Step into a world where memory smells of rain on dry earth, stories hide in railway whistles, and every emotion has a taste, a tune, and a time.
Paper Moons & Mango Trees is a deeply moving collection of 15 emotionally resonant stories set across India’s towns, teashops, train stations, courtyards, cinema halls, and hearts - spanning five decades (1975-2025). From the mustard fields of Kalinganj to the ghats of Varanasi, the piano rooms of Calcutta to the mango-seller lanes of Bhagalpur, these stories celebrate the quiet heroism of ordinary people living through extraordinary inner lives.
What if the last kachori you ate in your hometown was your final memory of it?
What if a girl could summon the monsoon with her charcoal sketches?
What if a postman delivered hope long after the world had forgotten how to wait?

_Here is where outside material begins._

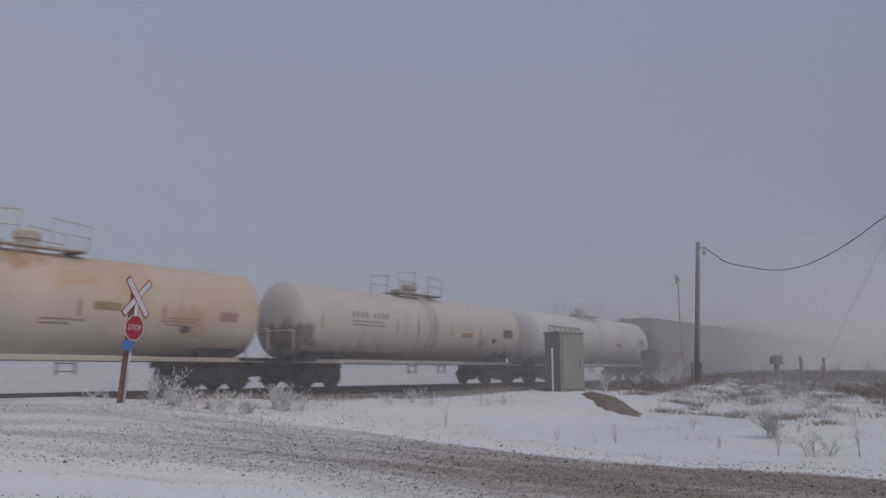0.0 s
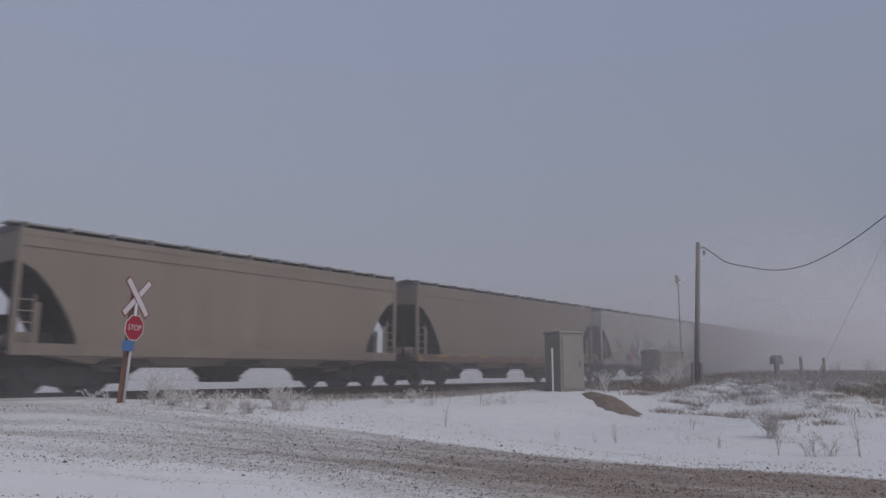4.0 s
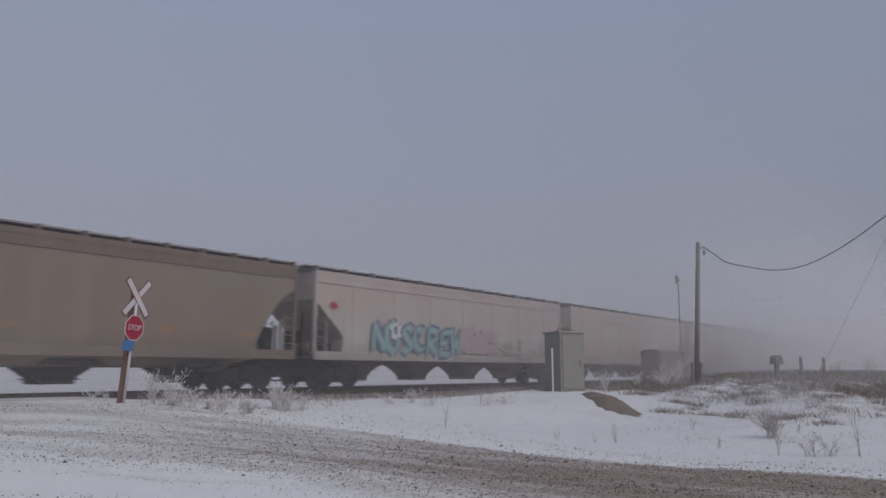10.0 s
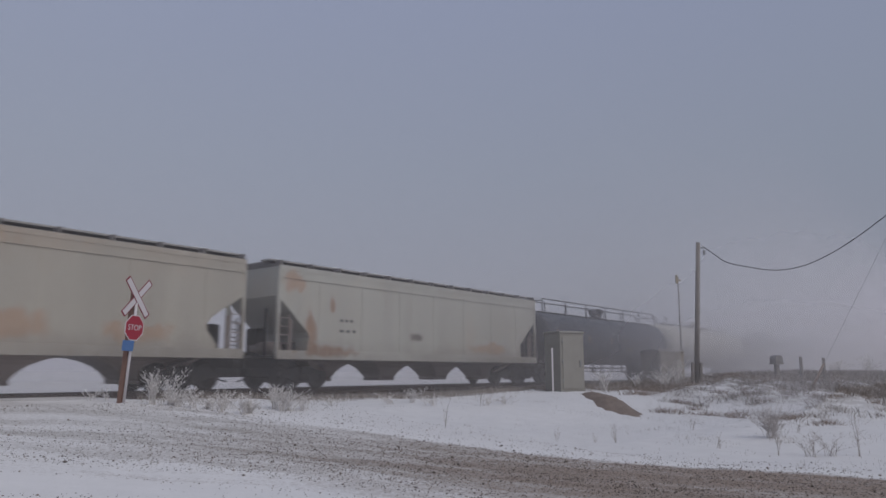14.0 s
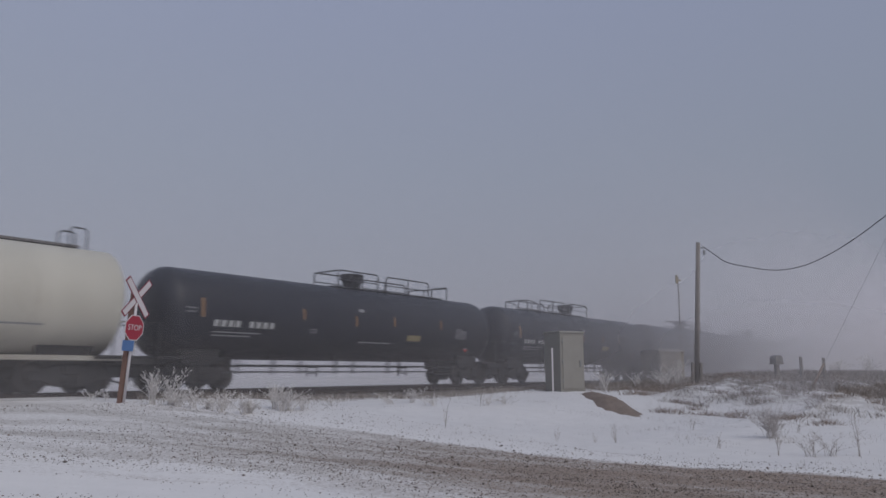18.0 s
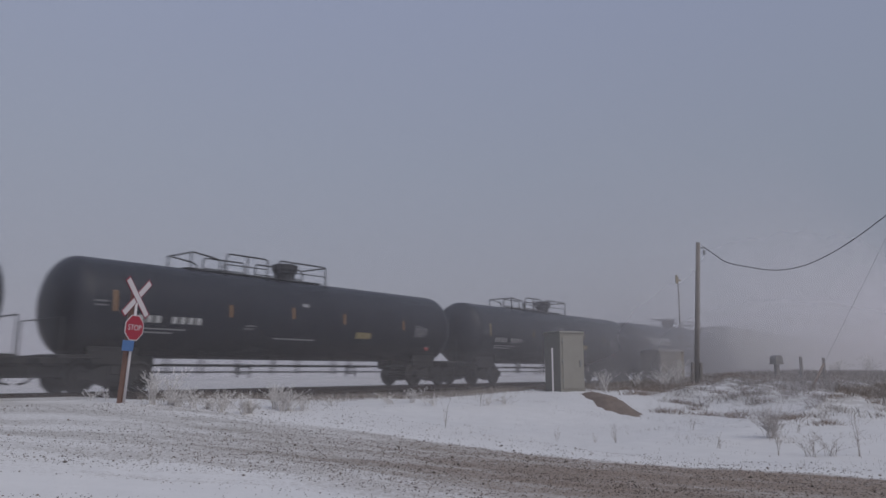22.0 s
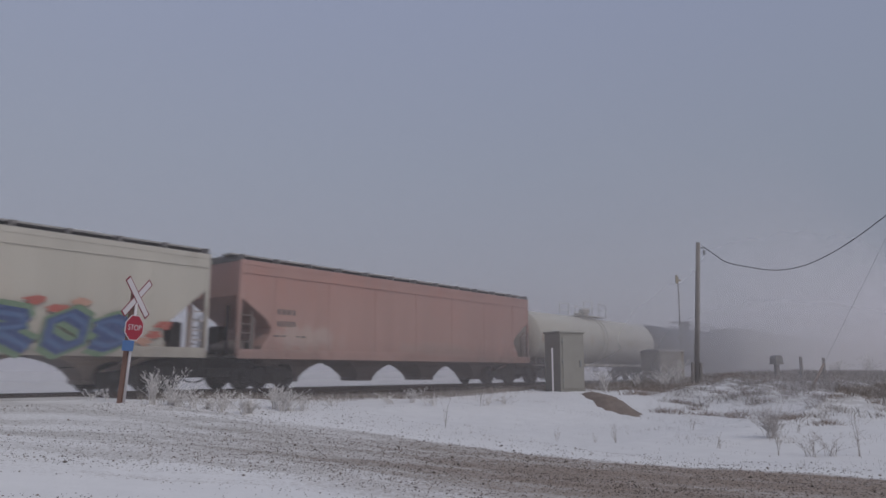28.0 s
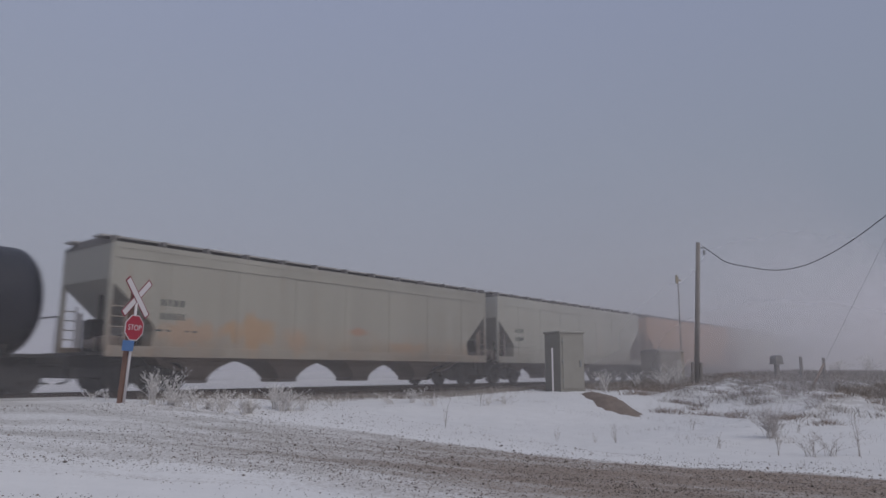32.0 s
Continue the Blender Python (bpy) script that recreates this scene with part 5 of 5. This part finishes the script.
def road_q(a, b):
    """Across the road: 12 at its far edge, which swings in towards the crossing."""
    t = min(1.33, max(-0.4, (-4.8 - b) / 15.2))
    edge = 8.6 + 3.4 * (1.6 * t - 0.6 * t * t)
    return 12.0 - (edge - a) * (0.22 + 0.78 * min(1.0, max(0.0, (-5.5 - b) / 8.5)))


def loose_stones():
    rnd = random.Random(31)
    sh = Shape()
    made = 0
    while made < 34000:
        a, b = rnd.uniform(1.5, 14.5), rnd.uniform(-21.5, -4.5)
        x, y = DX * a + NX * (DIST + b), DY * a + NY * (DIST + b)
        if y < 7.5 or abs(x) > 0.66 * y + 1:
            continue
        q = road_q(a, b)
        streak = noise.noise(Vector((q * 1.6, b * 0.22, 4.0)))
        want = 0.035 + 0.85 * smooth(6.2, 9.4, q) * (1 - smooth(11.9, 12.3, q)) * (0.22 + 0.78 * smooth(-8, -16, b)) + 0.35 * streak
        if q > 12.2:
            want = 0.22 * (1 - smooth(12.3, 14.0, q))
        if rnd.random() > want:
            continue
        made += 1
        r = rnd.choice((0.005, 0.006, 0.007, 0.008, 0.012)) * rnd.uniform(0.7, 1.3)
        if rnd.random() < 0.02:
            r *= 2.0
        stone(sh, x, y, ground_height(x, y) + r * 0.3, r, rnd)
    ob = part("road_gravel", sh, grass_mat("gravel_stone", (0.07, 0.056, 0.048), (0.32, 0.26, 0.22)))
    tagged(ob, "loose brown gravel scattered over the snowy road", "gravel", kind="stuff")
    sh = Shape()
    made = 0
    while made < 2200:
        a, b = rnd.uniform(11.5, 27), rnd.uniform(-20, -7)
        x, y = DX * a + NX * (DIST + b), DY * a + NY * (DIST + b)
        if road_q(a, b) < 12.6 or abs(x) > 0.66 * y + 1 or noise.noise(Vector((x * 0.8, y * 0.8, 9))) + rnd.uniform(-0.3, 0.3) < 0.18 + 0.3 * (1 - smooth(2.0, 5.5, x)):
            continue
        made += 1
        z, h, w = ground_height(x, y), rnd.uniform(0.02, 0.08), 0.004
        i = len(sh.v)
        lx, ly = rnd.gauss(0, 0.5) * h, rnd.gauss(0, 0.5) * h
        sh.v += [(x - w, y, z - 0.02), (x + w, y, z - 0.02), (x + lx, y + ly, z + h)]
        sh.f.append((i, i + 1, i + 2))
    ob = part("snow_stubble", sh, dull_frost)
    tagged(ob, "short dead stubble poking through the snowbank", "grass", kind="stuff")


loose_stones()


def far_bushes():
    rnd = random.Random(41)
    # the pale frosted colour paints distance haze onto these bushes
    for k, (x, y, h) in enumerate(((43, 66, 2.6), (46, 68, 3.0), (50, 72, 3.2), (38, 64, 1.8), (33, 60, 1.3))):
        weed("bare_bush", "hazy leafless bush on the far rise", x, y, h, 46, 0.8, frost, 300 + k, twigs=7, plume=0, r=0.014, category="bush", group="bushes in the haze")


far_bushes()


# ---------------------------------------------------------------- what moves
def motions():
    times = [0.0, 4.0, 8.0, 12.0, 16.0, 20.0, 24.0, 28.0, 32.0]
    for car, centre in CARS:
        walk(car, [(t, on_track(centre - SPEED * t)) for t in times])
    rate = math.degrees(SPEED / 0.46)
    first = WHEELSETS[0]
    walk(first, [(k / 30, pose(0, 0, 0, 0, -(rate * k / 30) % 360, 0)) for k in range(961)])
    for other in WHEELSETS[1:]:
        other.rotation_mode = "QUATERNION"
        other.animation_data_create()
        other.animation_data.action = first.animation_data.action
        other.animation_data.action_slot = first.animation_data.action_slot


motions()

Sushovon Saha writes with the tenderness of a poet and the precision of an engineer. A debut collection brimming with nostalgia, lyrical beauty, and cinematic realism, these stories embrace themes of love and loss, resilience and regret, memory and magic. With characters who linger long after the last page - a silent widow who whispers forgiveness through a letterbox, a boy who races a paper boat down the Ganga, a dancer reclaiming her rhythm in a Dharwad guesthouse - this is fiction that feels like lived truth.

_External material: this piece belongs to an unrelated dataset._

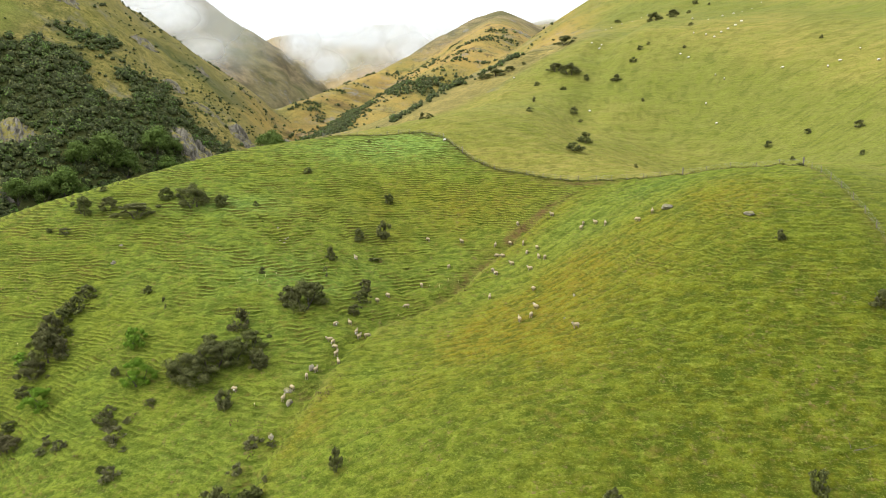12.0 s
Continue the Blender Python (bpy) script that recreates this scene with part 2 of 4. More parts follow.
def rock_material(name, a, b, moss):
    m = Mat(name)
    big, small = m.noise(0.35, 6, 0.7), m.noise(2.5, 6, 0.7)
    streak = m.noise(0.6, 6, 0.65, stretch=(1, 1, 0.25))
    col = m.mix(m.ramp(big, 0.35, 0.65), a, b)
    col = m.mix(m.ramp(streak, 0.46, 0.60, 0, 0.75), col, (0.048, 0.044, 0.034))
    col = m.mix(m.ramp(small, 0.57, 0.7, 0, 0.4), col, (0.380, 0.350, 0.280))
    up = m.n("ShaderNodeSeparateXYZ")
    m.link(m.n("ShaderNodeNewGeometry").outputs["Normal"], up.inputs[0])
    col = m.mix(m.math("MULTIPLY", m.ramp(up.outputs[2], 0.50, 0.74), m.ramp(big, 0.36, 0.52)), col, moss)
    return m.surface(col, 0.92, m.math("ADD", big, small), 0.6, 0.3, spec=0.15)


def mist_material(name, thick, seed, full):
    """Thin cloud: see-through, white, with ragged noise, fading out to the rim of its sheet."""
    m = Mat(name)
    c = m.local()
    nz = m.n("ShaderNodeTexNoise", Scale=0.013, Detail=7.0, Roughness=0.58)
    nz.noise_dimensions = "4D"
    nz.inputs["W"].default_value = seed
    m.link(m.coord(), nz.inputs["Vector"])
    ln = m.n("ShaderNodeVectorMath")
    ln.operation = "LENGTH"
    m.link(c, ln.inputs[0])
    rim = m.ramp(ln.outputs["Value"], 0.15, 0.98, 1.0, 0.0)
    fac = m.math("ADD", m.math("MULTIPLY", nz.outputs["Fac"], 1.15), m.math("MULTIPLY", rim, 0.95))
    fac = m.ramp(fac, 0.92 - full, 1.50 - 1.4 * full, 0.0, thick)
    fac = m.math("MULTIPLY", fac, m.ramp(rim, 0.0, 0.25))
    d, t, add = m.n("ShaderNodeBsdfDiffuse", Color=(0.86, 0.88, 0.90, 1)), m.n("ShaderNodeBsdfTranslucent", Color=(0.86, 0.88, 0.90, 1)), m.n("ShaderNodeMixShader")
    add.inputs[0].default_value = 0.5
    m.link(d.outputs[0], add.inputs[1])
    m.link(t.outputs[0], add.inputs[2])
    clear, both = m.n("ShaderNodeBsdfTransparent"), m.n("ShaderNodeMixShader")
    m.link(fac, both.inputs[0])
    m.link(clear.outputs[0], both.inputs[1])
    m.link(add.outputs[0], both.inputs[2])
    m.link(both.outputs[0], m.out.inputs["Surface"])
    return m.m


GROUND = grass_material()
LEAF = {
    "d": leaf_material("dark_scrub_leaves", (0.034, 0.042, 0.013), (0.160, 0.178, 0.048), (0.125, 0.112, 0.056)),
    "b": leaf_material("brown_twiggy_leaves", (0.045, 0.044, 0.018), (0.150, 0.135, 0.060), (0.085, 0.100, 0.034)),
    "g": leaf_material("fresh_green_leaves", (0.060, 0.125, 0.010), (0.190, 0.320, 0.028), (0.150, 0.240, 0.030)),
    "y": leaf_material("yellow_green_leaves", (0.060, 0.070, 0.010), (0.160, 0.165, 0.030), (0.110, 0.120, 0.030)),
    "l": leaf_material("grey_dead_bracken", (0.070, 0.070, 0.030), (0.190, 0.170, 0.090), (0.110, 0.130, 0.040)),
    "w": leaf_material("gorge_bush_leaves", (0.046, 0.080, 0.015), (0.165, 0.240, 0.046), (0.110, 0.145, 0.040)),
}
BARK = plain_material("grey_bark", (0.035, 0.028, 0.022), (0.10, 0.088, 0.075), 6.0)
FLEECE = plain_material("cream_fleece", (0.225, 0.180, 0.098), (0.390, 0.320, 0.190), 9.0, 0.95, 0.8, 0.03)
LAMBWOOL = plain_material("white_lamb_wool", (0.55, 0.54, 0.50), (0.70, 0.69, 0.64), 9.0, 0.95, 0.6, 0.02)
FACE = plain_material("pale_sheep_face", (0.22, 0.185, 0.13), (0.30, 0.26, 0.19), 7.0)
HOOF = plain_material("muddy_sheep_leg", (0.12, 0.085, 0.055), (0.34, 0.28, 0.20), 7.0)
ROCK = rock_material("grey_schist", (0.092, 0.083, 0.064), (0.250, 0.230, 0.185), (0.160, 0.138, 0.032))
BOULDER = rock_material("pale_boulder", (0.190, 0.170, 0.120), (0.320, 0.290, 0.215), (0.16, 0.15, 0.06))
POST = plain_material("weathered_post_wood", (0.07, 0.06, 0.05), (0.20, 0.175, 0.15), 8.0)
WIRE = Mat("galvanised_wire").surface((0.22, 0.22, 0.22), 0.5, metal=0.8)

# ---- the lie of the land ----
BASE = 40.0
NEAR_HILLS = np.array([
    -6, 7.9, 3.5, -5.1, 1.3, 2.5, 1.4, -1.4, 2.2,
    -13.3, 15.3, 28.2, -4.8, 8.1, -15, 10.3, -3.2, -0,
    18.4, -20.9, 3.2, -7.4, 15.1, -0.5, -4.6, -10.1, -1.8,
    20.9, 20.3, 8.2, 22.4, -25.9, 8.7, 8.9, -0.3, -1.2,
    -14.5, 29.6, -7.5, 7.2, -2.6, 2.3, -15.6, -0.4, -0.1,
    -9.4, 5.6, 29.5, 0.7, 8, 1.4, -16, -1.5, -0,
    14.6, -31.9, -1.8, 2.1, 0, -8, -5.6, -0.5, -0.5,
]).reshape(7, 9)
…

The stories take you through:
A forgotten cinema in Fatehpur, where a stolen reel reveals a forbidden love
A rain-drawing girl in Kasauli, whose sketches may hold supernatural power
A postman named Raahi in Allahabad, who delivers more than just mail
A lost letter from 1983 in Bhagalpur, that finds its way home four decades later
A pianist in Calcutta, a widow in Varanasi, a runaway bride in Lucknow - all weaving a nation’s emotional landscape
Rich in detail and layered with cultural texture, Paper Moons & Mango Trees evokes the flavor of R. K. Narayan, the intimacy of Jhumpa Lahiri, and the warmth of a cup of chai shared with someone who remembers your childhood.